If you see a tall, gangly man flapping his arms in the woods of Audubon Greenwich, you’ve likely stumbled upon education director Ted Gilman demonstrating to enthralled—and amused—visitors the mating dance of a nearby bird. In his 33 years at the center, he’s introduced several generations to the outdoor’s wonders, and has inspired many youngsters to pursue careers in the natural world themselves.

What do you do at the center?
I get to work with various age groups, from preschoolers to senior citizens. We have lots of school groups, and I’ll go outside and teach them about birds, insects, aquatic life, or soils. The wonder and the excitement of the little ones is fun, but it’s also great to work with youngsters who have a bit more knowledge and can share back and forth.

You’re also the go-to guy for animal questions.
When people walk in the door with a box you never know what’s going to be inside. They’ve brought in big turtles, termites, spiders. Some call because they’re trying to cope with woodpeckers pecking their house or a snake in their basement. Someone once phoned and described a bird that had hit their window that looked like a robin with a dark band around its breast. I said, I think I know what you have, but I didn’t think it was supposed to be here. It was a varied thrush, a Pacific Northwest bird that does occasionally come to the Northeast in the wintertime. It was not something I was expecting, so that was a fun surprise.

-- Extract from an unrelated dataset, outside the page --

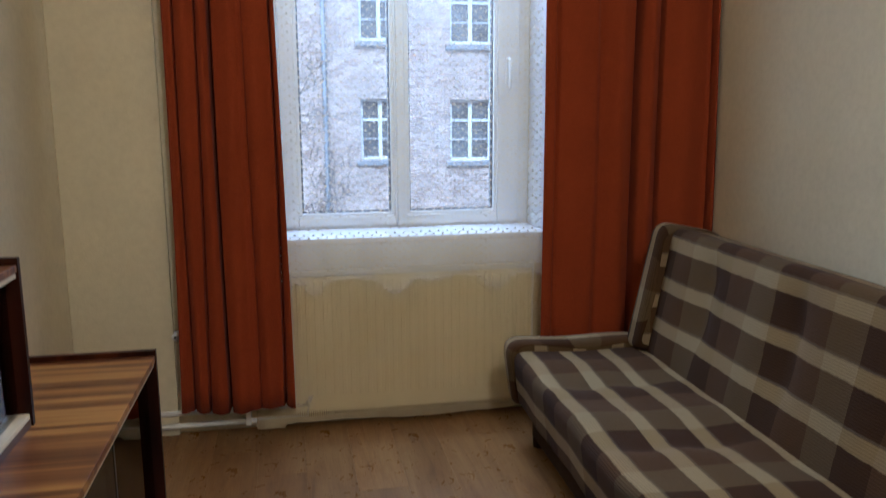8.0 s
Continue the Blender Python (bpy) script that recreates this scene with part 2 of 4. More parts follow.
WALNUT_DOOR = veneer("glossy_walnut_door", [(0.36, (0.056, 0.018, 0.007)), (0.5, (0.136, 0.048, 0.016)), (0.66, (0.200, 0.080, 0.029))], 2, 0.26, 8, 0.05, 0.25)
INSIDE = veneer("brown_cabinet_inside", [(0.3, (0.07, 0.027, 0.012)), (0.7, (0.13, 0.055, 0.022))], 1, 0.5, 12, 0.1, 0.1)
SKIRTING = veneer("brown_skirting", [(0.3, (0.15, 0.065, 0.026)), (0.7, (0.26, 0.12, 0.05))], 1, 0.4, 20, 0.06, 0.1)
TRACK, _n, _l, _b = material("cream_plastic_track", 0.45, 0, (0.66, 0.6, 0.44))
RUST = fabric("rust_upholstery", (0.260, 0.056, 0.020), (0.090, 0.018, 0.008), 210, 0.9, 14.0, 0.0, rib=17.0)
RUST_WORN = fabric("worn_rust_upholstery", (0.135, 0.039, 0.017), (0.042, 0.013, 0.007), 170, 0.9, 12.0, 0.0)
DRAPE = fabric("terracotta_curtain", (0.335, 0.060, 0.010), (0.235, 0.038, 0.008), 420, 0.2, 3.0)
SOFA_BASE = fabric("dark_brown_corduroy", (0.034, 0.020, 0.012), (0.070, 0.040, 0.022), 300, 0.5)
PIPING = fabric("beige_piping", (0.50, 0.46, 0.37), (0.38, 0.34, 0.26), 600, 0.3)


def plaid_material(name):
    """Plaid corduroy; u and v of the cloth in metres."""
    m, n, l, b = material(name, 0.95)
    uv = n.new("ShaderNodeUVMap")
    sep = n.new("ShaderNodeSeparateXYZ")
    l.new(uv.outputs[0], sep.inputs[0])
    u, v = sep.outputs[0], sep.outputs[1]
    wob = noise_tex(n, l, coords(n, l).outputs[0], 40, 2)
    uu = maths(n, l, 'ADD', u, maths(n, l, 'MULTIPLY_ADD', wob, 0.008, -0.004))
    # broad cross bands along v: dark brown, olive grey and brown blocks
    vv = maths(n, l, 'ADD', v, maths(n, l, 'MULTIPLY_ADD', wob, 0.010, -0.005))
    fv = maths(n, l, 'FRACT', maths(n, l, 'DIVIDE', vv, 0.42))
    dark = ramp(n, l, fv, [(0.0, (0.053, 0.026, 0.011)), (0.32, (0.112, 0.073, 0.032)), (0.66, (0.086, 0.046, 0.019))], 'CONSTANT')
    pale = ramp(n, l, fv, [(0.0, (0.265, 0.178, 0.064)), (0.32, (0.340, 0.255, 0.122)), (0.66, (0.288, 0.198, 0.085))], 'CONSTANT')
    fu = maths(n, l, 'FRACT', maths(n, l, 'DIVIDE', uu, 0.17))
    c = mix(n, l, maths(n, l, 'LESS_THAN', fu, 0.31), dark, pale)
    edge = maths(n, l, 'GREATER_THAN', maths(n, l, 'ABSOLUTE', maths(n, l, 'SUBTRACT', fu, 0.155)), 0.20)
    seam = mix(n, l, 0.25, c, (0.30, 0.25, 0.16))
    c = mix(n, l, edge, seam, c)
    cord = n.new("ShaderNodeTexWave")
    cord.wave_type, cord.bands_direction = 'BANDS', 'X'
    cord.inputs["Scale"].default_value = 34
    cord.inputs["Distortion"].default_value = 1.2
    l.new(uv.outputs[0], cord.inputs["Vector"])
    speck = noise_tex(n, l, coords(n, l).outputs[0], 520, 2, 0.7)
    c = mix(n, l, 0.45, c, ramp(n, l, speck, [(0.3, (0.6, 0.6, 0.6)), (0.7, (1.15, 1.13, 1.1))]), 'MULTIPLY')
    c = mix(n, l, 0.4, c, ramp(n, l, cord.outputs["Fac"], [(0.1, (0.55, 0.55, 0.55)), (0.6, (1, 1, 1))]), 'MULTIPLY')
    l.new(c, b.inputs["Base Color"])
    b.inputs["Sheen Weight"].default_value = 0.03
    b.inputs["Specular IOR Level"].default_value = 0.08
    bump(n, l, b, maths(n, l, 'ADD', cord.outputs["Fac"], speck), 0.3, 0.003)
    return m


PLAID = plaid_material("plaid_corduroy")


def glass_material(name, tint=(0.93, 0.96, 0.96)):
    m = bpy.data.materials.new(name)
    m.use_nodes = True
    n, l = m.node_tree.nodes, m.node_tree.links
    n.remove(n["Principled BSDF"])
    tr = n.new("ShaderNodeBsdfTransparent")
    tr.inputs[0].default_value = (*tint, 1)
    gl = n.new("ShaderNodeBsdfGlossy")
    gl.inputs["Roughness"].default_value = 0.015
    fr = n.new("ShaderNodeFresnel")
    fr.inputs[0].default_value = 1.5
    mx = n.new("ShaderNodeMixShader")
    l.new(fr.outputs[0], mx.inputs[0])
    l.new(tr.outputs[0], mx.inputs[1])
    l.new(gl.outputs[0], mx.inputs[2])
    l.new(mx.outputs[0], n["Material Output"].inputs[0])
    return m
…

Why should kids get outside?
I want to help them know what’s in their backyard so they can find a kind of predictability in their surroundings. So they’re not thinking all the time, “Is this thing going to bite me?” And when they’re adults themselves, they’re not always saying to their kids, “Don’t touch that thing!” “Don’t pick it up!”

What do you try to instill in visitors?
I try to avoid falling into the pattern of saying that’s a dandelion, that’s a palm warbler, that’s an oak tree. I point out patterns—how that flower is a good source of pollen for bees, or that oak tree loses lots of acorns that get carried away not just by squirrels but also by blue jays and woodpeckers. And the dead leaves in the fall provide food for the larvae of aquatic insects, which in turn feed the water thrush in the springtime. I enjoy helping folks see connections in nature.